9 febbraio 2010

Nel paese delle mucche felici: Ben & Jerry's

Sarà che sono intimamente convinta che si comincia a morire quando si inizia a credere nei propri pregiudizi, sta di fatto che il mio 2010 è iniziato all'insegna di un'ostinata manovra di repressione di quelli apparentemente più ragionevoli.
Non molti giorni prima della mia sconsiderata avventura da Mc Donald's infatti uscivo irritata da Ben & Jerry's, non tanto (o meglio non solo) per via del gelato in sé quanto per la mia pervicacia nell'averlo voluto assaggiare.


E' andata così: sera d'inverno davanti al cupolone, è freddo, buio e c'è da aspettare ancora una mezz'oretta.
Considerazioni di repertorio sulla faccia della città che sta cambiando, sui negozi storici che stanno chiudendo lasciando il posto all'ennesimo centro di telefonia, non ultimo l'ottico di piazza del Duomo a Firenze.
Rewind: cos'è che hanno aperto al posto dell'ottico? Il mio sguardo si posa sull'insegna di una gelateria americana, tale Ben & Jerry's, mai sentita.


Mi soffermo a osservare il gelato.
"Sarà terribile" mi dico.
"Non puoi essere così categorica, non l'hai assaggiato" rispondo.
"Ora l'assaggio e ti dimostro che è terribile" insisto.
"Brava assaggialo, hai delle responsbilità nei confronti di chi ti legge, inclusa quella di non essere condizionata da un ovvio pregiudizio".

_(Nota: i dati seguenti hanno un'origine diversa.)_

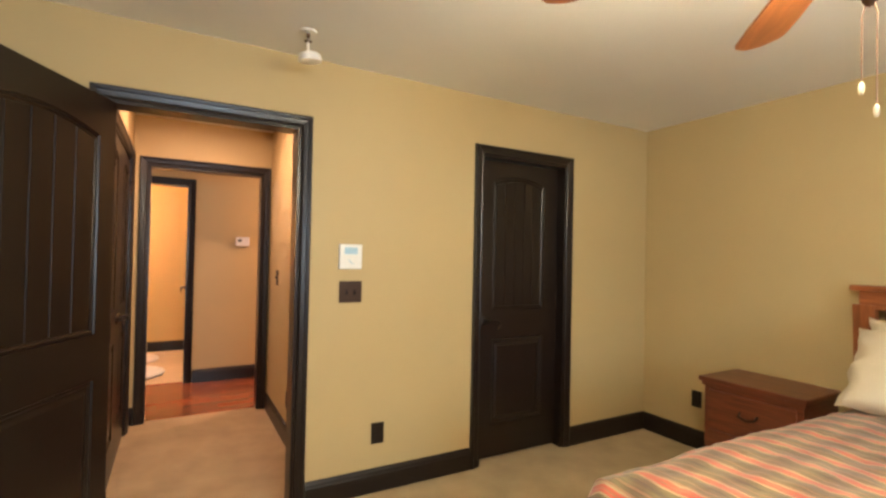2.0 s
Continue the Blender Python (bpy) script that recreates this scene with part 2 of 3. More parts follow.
def tube(points, radii, steps=12, bm=None):
    """A round bar along points, with a radius at each."""
    bm = bm or bmesh.new()
    pts = [Vector(p) for p in points]
    if not hasattr(radii, "__len__"):
        radii = [radii] * len(pts)
    rings, up = [], None
    for i, p in enumerate(pts):
        d = (pts[min(i + 1, len(pts) - 1)] - pts[max(i - 1, 0)]).normalized()
        if up is None:
            up = d.orthogonal().normalized()
        up = (up - d * up.dot(d)).normalized()
        side = d.cross(up)
        rings.append([bm.verts.new(p + radii[i] * (math.cos(a) * up + math.sin(a) * side)) for a in [2 * math.pi * k / steps for k in range(steps)]])
    for a, b in zip(rings, rings[1:]):
        for i in range(steps):
            bm.faces.new((a[i], a[(i + 1) % steps], b[(i + 1) % steps], b[i]))
    bm.faces.new(rings[0])
    bm.faces.new(rings[-1])
    bmesh.ops.recalc_face_normals(bm, faces=bm.faces)
    return bm


def mesh_of(name, bm, mat, smooth=False):
    me = bpy.data.meshes.new(name)
    bmesh.ops.recalc_face_normals(bm, faces=bm.faces)
    bm.to_mesh(me)
    bm.free()
    me.materials.append(mat)
    if smooth:
        me.shade_smooth()
        me.set_sharp_from_angle(angle=radians(35))
    return me


def part(name, bm, mat, parent=None, label="", m=None, smooth=False):
    ob = new(name, mesh_of(name, bm, mat, smooth))
    if parent:
        ob.parent = parent
    if m is not None:
        ob.matrix_basis = m
    return tagged(ob, label)


def thing(name, m, label, category, group="", kind=""):
    ob = new(name)
    ob.empty_display_size = 0.05
    ob.matrix_basis = m
    return tagged(ob, label, category, group, kind)


def setting(name, bm, mat, label, m=None):
    return tagged(part(name, bm, mat, None, "", m), label, "", "", "structure")


def outline_wall(name, spans, m, thick, label, mat=None):
    """A wall from its rectangles (u0, u1, z0, z1) in the local plane y = 0, going back by its thickness."""
    bm = bmesh.new()
    for u0, u1, z0, z1 in spans:
        box(bm, u0, u1, 0, thick, z0, z1)
    return setting(name, bm, mat or PAINT, label, m)


def doorway(u0, u1, openings, h=2.44, top=2.057):
    """Piers beside the openings and the band above them."""
    edges = [u0] + [e for o in openings for e in o] + [u1]
    return [(edges[i], edges[i + 1], 0, top) for i in range(0, len(edges), 2)] + [(u0, u1, top, h)]


# ---------------- trim ----------------
PROFILE = ((0.0, 0.0), (0.0, 0.010), (0.005, 0.014), (0.011, 0.011), (0.017, 0.013), (0.037, 0.017), (0.041, 0.022), (0.053, 0.025), (0.058, 0.022), (0.061, 0.014), (0.061, 0.0))


def leg_mesh(w, top, side):
    bm = bmesh.new()
    lo = [bm.verts.new((-u if side < 0 else w + u, -d, 0)) for u, d in PROFILE]
    hi = [bm.verts.new((-u if side < 0 else w + u, -d, top + u)) for u, d in PROFILE]
    for i in range(len(lo) - 1):
        bm.faces.new((lo[i], lo[i + 1], hi[i + 1], hi[i]))
    bm.faces.new(lo)
    return bm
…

Così sono entrata, le due parti di me che ancora becchettavano e lo sguardo perplesso sull'infilata di vaschette quasi identiche che si offrono alla mia scelta.

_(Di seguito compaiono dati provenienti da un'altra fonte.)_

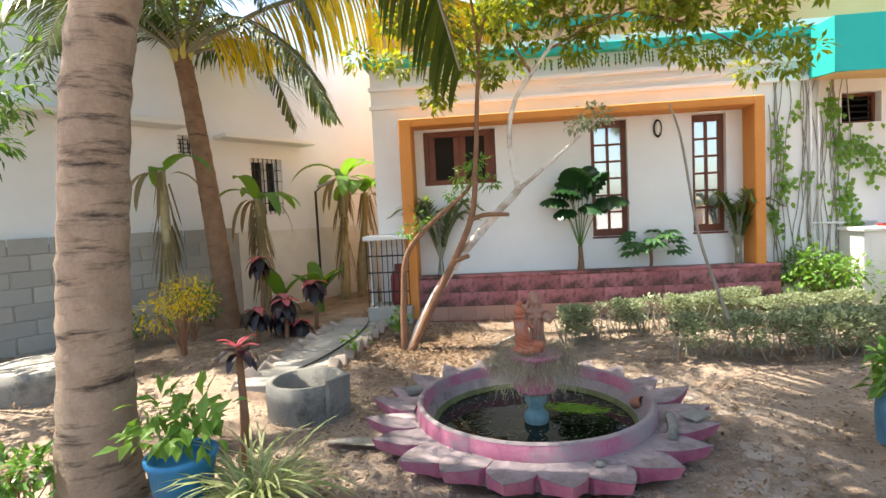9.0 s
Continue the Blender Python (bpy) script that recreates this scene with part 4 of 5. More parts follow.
cordyline(.0, -6.51, 0, 22, .45, .14, .44, 4, 2, "dark purple cordyline with magenta young leaves")
cordyline(.37, -6.37, 0, 17, .34, .117, .50, 3, 4, "dark purple cordyline with a pink heart")
cordyline(.495, -6.75, 0, 11, .24, .09, .27, 1, 8, "small dark purple cordyline on the soil")
tagged(part("tree_stump", tube([(.42, -6.02, -.02), (.43, -6.03, .1), (.44, -6.03, .17)], [.06, .055, .05], 10, .1, rng), "bark_brown"), "short brown cut stump with fresh shoots", "stump")
leafy_clump("weed", "fresh green shoots on a stump", .40, -5.95, .1, .10, .1, 26, .09, .035, "leaf_light", 77, 4, "weed")
cordyline(-2.0, -4.64, 0, 14, .19, .06, .74, 6, 12, "red tipped cordyline on a bare brown stem", mat2="leaf_redtip")
for k, (x, y, h, nn) in enumerate(((-3.12, -1.2, .50, 22), (-3.28, -1.0, .30, 18), (-2.92, -.62, .66, 24), (-3.72, -.55, 1.02, 18), (-3.0, -1.05, .2, 16), (-3.35, -.75, .5, 20), (-3.45, -1.35, .42, 20))):
    cordyline(x, y, 0, nn, .30, .12, h, 4, 60 + k, "dark leaved cordyline with red crown leaves", mat2="leaf_redtip", zlo=-.9)

# snake plant in a pot
sn = thing("snake_plant", "potted snake plant with upright dark green leaves", "potted plant", pose(1.68, -7.56, .118))
part("flower_pot", lathe([(.0005, 0), (.095, 0), (.115, .02), (.145, .17), (.155, .20), (.165, .205), (.168, .24), (.15, .24), (.142, .20), (.0005, .19)], 28), "pot", sn, "worn terracotta pot", True)
r = random.Random(5)
for i in range(46):
    a = r.uniform(0, 6.283)
    rr = r.uniform(.0, .10)
    d = Vector((math.cos(a) * (.08 + rr * 3.2), math.sin(a) * (.08 + rr * 3.2), 1))
    part("leaf", blade((math.cos(a) * rr, math.sin(a) * rr, .18), d, Vector((math.cos(a + r.uniform(-1, 1)), math.sin(a + 1), 0)), r.uniform(.28, .50), r.uniform(.034, .05), -.05, 6, .35, lambda s: (.75 + .5 * s) if s < .55 else 1.03 * (1 - ((s - .55) / .45) ** 1.8) + .01, r.uniform(-.5, .5)), "leaf_snake", sn, "", True)
for i in range(7):
    a = r.uniform(0, 6.283)
    part("leaf", blade((math.cos(a) * .08, math.sin(a) * .08, .2), (math.cos(a), math.sin(a), .5), (0, 0, 1), r.uniform(.16, .26), .075, .7, 5, .2), "leaf_light", sn, "broad lighter leaf", True)
sn.scale = (.8, .8, .8)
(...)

In tutto saranno otto gusti diversi come nella meno pretenziosa delle latterie, ripetuti però in varie configurazioni nei quattro banconi dell' esposizione, fatto che denuncia una certa tendenza alla megalomania.
Si suppone, qualcuno almeno deve averlo supposto, che i nomi presenti sulle etichette debbano aiutare nella scelta, per quanto amenità tipo blinking banana, sweetie tweetie strawberry lane o crunchy chokey choco shock difficilmente sembrerebbero riconducibili ai nostri laconici "banana", "fragola", "cioccolato".

Impossibile evitare di lasciarsi catturare dalle immagini di pascoli verdeggianti che campeggiano alle pareti in pieno stile "latte di vera mucca" (chissà da cosa lo estrarranno il latte questi europei) né tantomeno rinunciare a leggere i 1001 consigli per creare una coppetta perfetta. Superati comunque questi scogli mi decido per una tazza media.
(Le coppette non sono previste, c'è la tazza da un gusto, quella da due... per amore di cronaca ho scelto la seconda).

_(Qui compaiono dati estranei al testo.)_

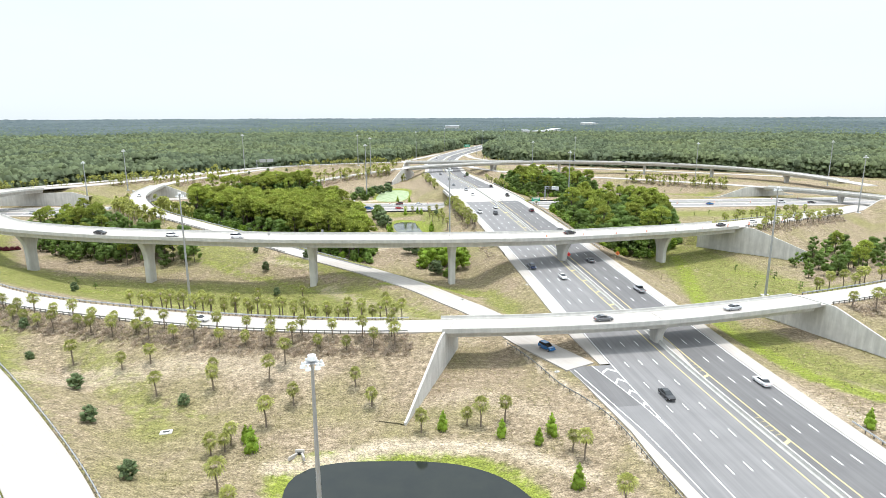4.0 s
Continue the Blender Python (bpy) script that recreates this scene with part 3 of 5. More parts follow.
road("road_ramp_c_edge", edge_, 2.9, 4.05, M_ASPH_D, "dark asphalt edge strip of the ramp", 0.055, 0.3)
# ---- end walls ----
_bm = bmesh.new()
bmesh.ops.create_cube(_bm, size=1.0, matrix=Matrix.Diagonal((1.50, 0.05, 1.45, 1)))
PANEL = bpy.data.meshes.new("panel")
_bm.to_mesh(PANEL)
_bm.free()
PANEL.materials.append(M_WALL)
for key, (mid, a, b, s) in WALLS.items():
    n = 24
    (qx, qy), (nx, ny) = plane_of(key)
    vs, fs, fill = [], [], []
    for i in range(n + 1):
        t = i / n
        x, y = a[0] + (b[0] - a[0]) * t, a[1] + (b[1] - a[1]) * t
        hi = max(z_at(x - nx * 5.2, y - ny * 5.2), z_at(x - nx * 6.5, y - ny * 6.5)) + 0.5
        lo = z_at(x + nx * 3, y + ny * 3) - 1.0
        hi = max(hi, lo + 1.1)
        for o, z in ((0.5, lo), (0.5, hi), (0.05, hi), (0.05, lo)):
            vs.append((x + nx * o, y + ny * o, z))
        fill += [(x + nx * 0.1, y + ny * 0.1, hi - 0.3), (x - nx * 4.5, y - ny * 4.5, hi - 0.34), (x - nx * 7.0, y - ny * 7.0, min(hi - 0.4, z_at(x - nx * 7.0, y - ny * 7.0) - 0.1))]
    for i in range(n):
        for j in range(4):
            p, q = i * 4 + j, i * 4 + (j + 1) % 4
            fs.append((p, q, q + 4, p + 4))
    fs += [(3, 2, 1, 0), tuple(n * 4 + j for j in range(4))]
    wall_ob = tagged(mesh_obj("retaining_wall", vs, fs, M_WALL), "pale grey panelled concrete abutment wall", "retaining wall", kind="structure")
    tagged(mesh_obj("ground_fill", fill, [(i * 3 + j, i * 3 + j + 1, i * 3 + j + 4, i * 3 + j + 3) for i in range(n) for j in range(2)], M_GRASS, True), "dry grass fill behind the abutment wall", "ground", kind="structure")
    length = math.hypot(b[0] - a[0], b[1] - a[1])
    if key in ("A_left", "A_right", "B_right", "D2", "C"):
        ux, uy = (b[0] - a[0]) / length, (b[1] - a[1]) / length
        for c_ in range(int(length / 1.55)):
            q = (c_ + 0.5) * 1.55
            i = min(n - 1, int(q / length * n))
            hi_ = min(vs[i * 4 + 1][2], vs[i * 4 + 5][2]) - 0.25
            zz = min(vs[i * 4][2], vs[i * 4 + 4][2]) + 0.4 + (0.75 if c_ % 2 else 0.0)
            while zz + 0.7 < hi_:
                top_ = min(1.5, hi_ - zz)
                if top_ < 1.49:
                    break
                p_ = new("panel", PANEL)
                p_.parent = wall_ob
                p_.matrix_basis = Matrix.Translation((a[0] + ux * q + nx * 0.495, a[1] + uy * q + ny * 0.495, zz + 0.75)) @ Matrix.Rotation(math.atan2(uy, ux), 4, "Z")
                zz += 1.5


# ---- flyover bridges: girder, deck edge, parapets, piers, joints ----
def box_bm(sx, sy, sz, bevel=0.0, at=(0, 0, 0)):
    bm = bmesh.new()
    bmesh.ops.create_cube(bm, size=1.0, matrix=Matrix.Translation(at) @ Matrix.Diagonal((sx, sy, sz, 1)))
    if bevel:
        bmesh.ops.bevel(bm, geom=bm.edges[:], offset=bevel, segments=1, affect="EDGES")
    return bm


def pier_mesh(height, wide, thick, flare):
    """A column with bevelled corners that flares out under the girder; x is across the road."""
    rise = min(flare * 2.7, height * 0.8)
    levels = [(0, wide), (height - rise, wide)]
    for i in range(1, 7):
        t = i / 6
        levels.append((height - rise + rise * t, wide + 2 * flare * t ** 2.1))
    levels = [(z, w) for z, w in levels if z >= 0]
    verts, faces = [], []
    c = 0.35
    for z, w in levels:
        h, t = w / 2, thick / 2
        for x, y in ((-h, -t + c), (-h + c, -t), (h - c, -t), (h, -t + c), (h, t - c), (h - c, t), (-h + c, t), (-h, t - c)):
            verts.append((x, y, z))
    for i in range(len(levels) - 1):
        for j in range(8):
            a, b = i * 8 + j, i * 8 + (j + 1) % 8
            faces.append((a, b, b + 8, a + 8))
    faces += [tuple(range(8))[::-1], tuple((len(levels) - 1) * 8 + j for j in range(8))]
    return verts, faces


def flyover(key, half, depth, piers, label):
    line0, a, b = BRIDGES[key]
    line = stretch(line0, a, b)
    top = empty("flyover_bridge", *line[0])
    tagged(top, label, "bridge")
    org = Vector(line[0])

    def own(ob, lab=""):
        ob.parent = top
        ob.matrix_basis = Matrix.Translation(-org)
        if lab:
            ob["label"] = lab
        return ob

    h, d = half, depth
    own(ribbon("girder", line, [(-h + 1.0, -0.35), (h - 1.0, -0.35), (h - 1.3, -d), (-h + 1.3, -d)], M_GIRD))
    own(ribbon("deck_slab", line, [(-h - 0.45, -0.02), (h + 0.45, -0.02), (h + 0.45, -0.36), (h - 0.9, -0.42), (-h + 0.9, -0.42), (-h - 0.45, -0.36)], M_GIRD))
    for s in (-1, 1):
        sec = [(s * (h + 0.42), 0.0), (s * (h + 0.42), 0.78), (s * (h + 0.36), 0.86), (s * (h + 0.16), 0.86), (s * (h + 0.08), 0.38), (s * (h - 0.12), 0.1), (s * (h - 0.12), 0.0)]
        own(ribbon("parapet", line, sec if s < 0 else sec[::-1], M_GIRD))
    r = sides(line)
    for px, py in piers:
        i = int(np.argmin(np.hypot(line[:, 0] - px, line[:, 1] - py)))
        x, y, z = line[i]
        # joint plate over every pier
        ang_ = math.degrees(math.atan2(r[i][1], r[i][0]))
        gz = min(z_at(x, y), z_at(x + r[i][0] * 2, y + r[i][1] * 2), z_at(x - r[i][0] * 2, y - r[i][1] * 2)) - 0.4
        hh = z - d + 0.02 - gz
        vs, fs = pier_mesh(hh, min(3.8, h * 0.7), 2.2, min(2.7, h * 0.44))
        p = mesh_obj("pier", vs, fs, M_GIRD)
        p.parent = top
        p.matrix_basis = Matrix.Translation(-org) @ pose(x, y, gz, 0, 0, ang_)
        q = part("footing", box_bm(min(4.2, h * 0.85) + 1.0, 3.2, 0.7, 0.05, (0, 0, -0.15)), M_WALL, p)
    for px, py in piers[::2]:
        i = int(np.argmin(np.hypot(line[:, 0] - px, line[:, 1] - py)))
        x, y, z = line[i]
        jn = part("expansion_joint", box_bm(2 * h - 0.3, 0.07, 0.012, 0, (0, 0, 0.04)), M_JOINT, top, "dark rubber expansion joint")
        jn.matrix_basis = Matrix.Translation(-org) @ pose(x, y, z, 0, 0, math.degrees(math.atan2(r[i][1], r[i][0])))
    return top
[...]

Anche tralasciando l'insensatezza del prezzo (lo stesso del Mc Italy: sembra che al pessimo gusto venga curiosamente attribuito lo stesso valore commerciale) il gelato è una lunga serie di troppo. Troppo dolce, troppo freddo, troppi intrusi (pepite di caramello gelate, dadi di cioccolata a profusione, tutti durissimi data la temperatura)... Il risultato ricorda un pastone da allevamento e la sgradevole sensazione di venirne sopraffatti (o più precisamente soffocati) accompagna tutta la (penosa) degustazione.

Il sospetto che la posizione strategica della gelateria proprio sotto al Duomo sia stata pensata per catturare il turista straniero medio prima che possa incappare nella vetrina di una qualsiasi altra gelateria è forte. Per tutti gli altri forte è anche la tentazione di fare il giro della piazza ed infilarsi nel vicinissimo Grom dietro l'angolo. Non esitate, seguitela.